Adjusted operating profit amounted to $436 million compared with the year-ago quarter’s level of $303 million. This was driven by drop through on higher commercial aftermarket sales and favorable large commercial OEM mix.

Raytheon Intelligence & Space: This segment recorded second-quarter sales of $3,655 million, up 2% year over year, driven by higher sales from Sensing and Effects and Cyber and Services programs.

Its adjusted operating profit totaled $297 million, down 6% from $315 million generated in the corresponding period of 2022.

Raytheon Missiles & Defense: The unit recorded sales of $4,000 million, up 12% year over year. This was driven by higher sales volume from Air Power, Advanced Technology and Land Warfare & Air Defense programs.

The segment recorded an adjusted operating profit of $427 million, up 23% from that reported in the year-ago period.

Financial Update

Raytheon Technologies had cash and cash equivalents of $5,391 million as of Jun 30, 2023, compared with $6,220 million as of Dec 31, 2022.

Long-term debt was $32,723 million as of Jun 30, 2023, up from $30,694 million as of Dec 31, 2022.

Net cash outflow from operating activities amounted to $144 million as of Jun 30, 2023, against net cash inflow worth $1,762 million at the end of second-quarter 2022.

Its free cash outflow was $1,190 million at the end of the reported quarter against free cash inflow of $844 million at the end of second-quarter 2022.

Guidance

Raytheon Technologies has updated its financial guidance for 2023.

The company still projects adjusted EPS in the band of $4.95-$5.05, up from the earlier projected range of $4.90-$5.05. The Zacks Consensus Estimate for RTX’s 2023 EPS is pegged at $5.01, which lies above the midpoint of the company’s guided range.

Raytheon Technologies also raised its revenues guidance to the band of $73-$74 billion, up from the previously projected $72-$73 million. The Zacks Consensus Estimate for revenues is pegged at $72.20 billion, which lies below the mid-point of the company’s guidance.

RTX now expects to generate free cash flow of $4.3 billion, down from the earlier projected $4.8 billion.

How Have Estimates Been Moving Since Then?

In the past month, investors have witnessed a downward trend in estimates review.

The consensus estimate has shifted -7.24% due to these changes.

VGM Scores

At this time, RTX has an average Growth Score of C, though it is lagging a lot on the Momentum Score front with an F. However, the stock was allocated a grade of B on the value side, putting it in the top 40% for this investment strategy.
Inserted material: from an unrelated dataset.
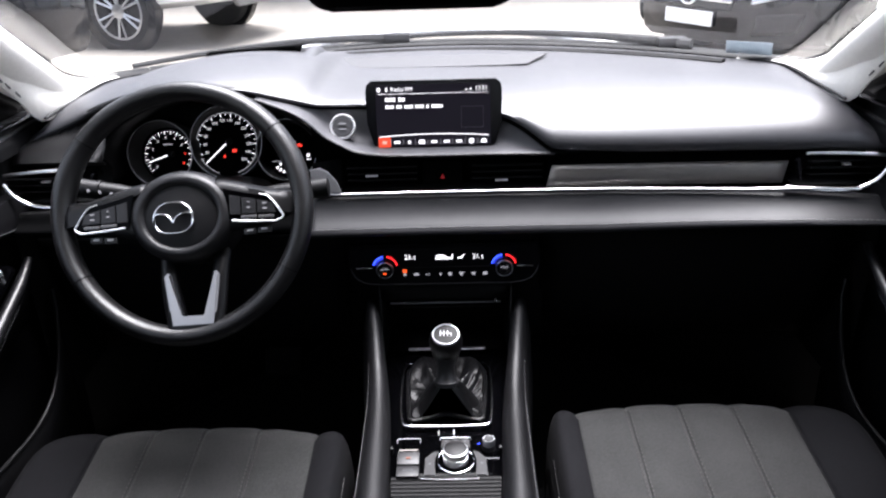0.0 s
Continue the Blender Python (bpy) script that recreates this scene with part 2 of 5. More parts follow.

Overall, the stock has an aggregate VGM Score of C. If you aren't focused on one strategy, this score is the one you should be interested in.

Outlook

Estimates have been broadly trending downward for the stock, and the magnitude of these revisions indicates a downward shift. Notably, RTX has a Zacks Rank #3 (Hold). We expect an in-line return from the stock in the next few months.

Performance of an Industry Player

RTX belongs to the Zacks Aerospace - Defense industry. Another stock from the same industry, Lockheed Martin (LMT), has gained 0.4% over the past month. More than a month has passed since the company reported results for the quarter ended June 2023.

Lockheed reported revenues of $16.69 billion in the last reported quarter, representing a year-over-year change of +8.1%. EPS of $6.73 for the same period compares with $1.99 a year ago.

Lockheed is expected to post earnings of $6.71 per share for the current quarter, representing a year-over-year change of -2.3%. Over the last 30 days, the Zacks Consensus Estimate has changed -0.2%.

The overall direction and magnitude of estimate revisions translate into a Zacks Rank #3 (Hold) for Lockheed. Also, the stock has a VGM Score of C.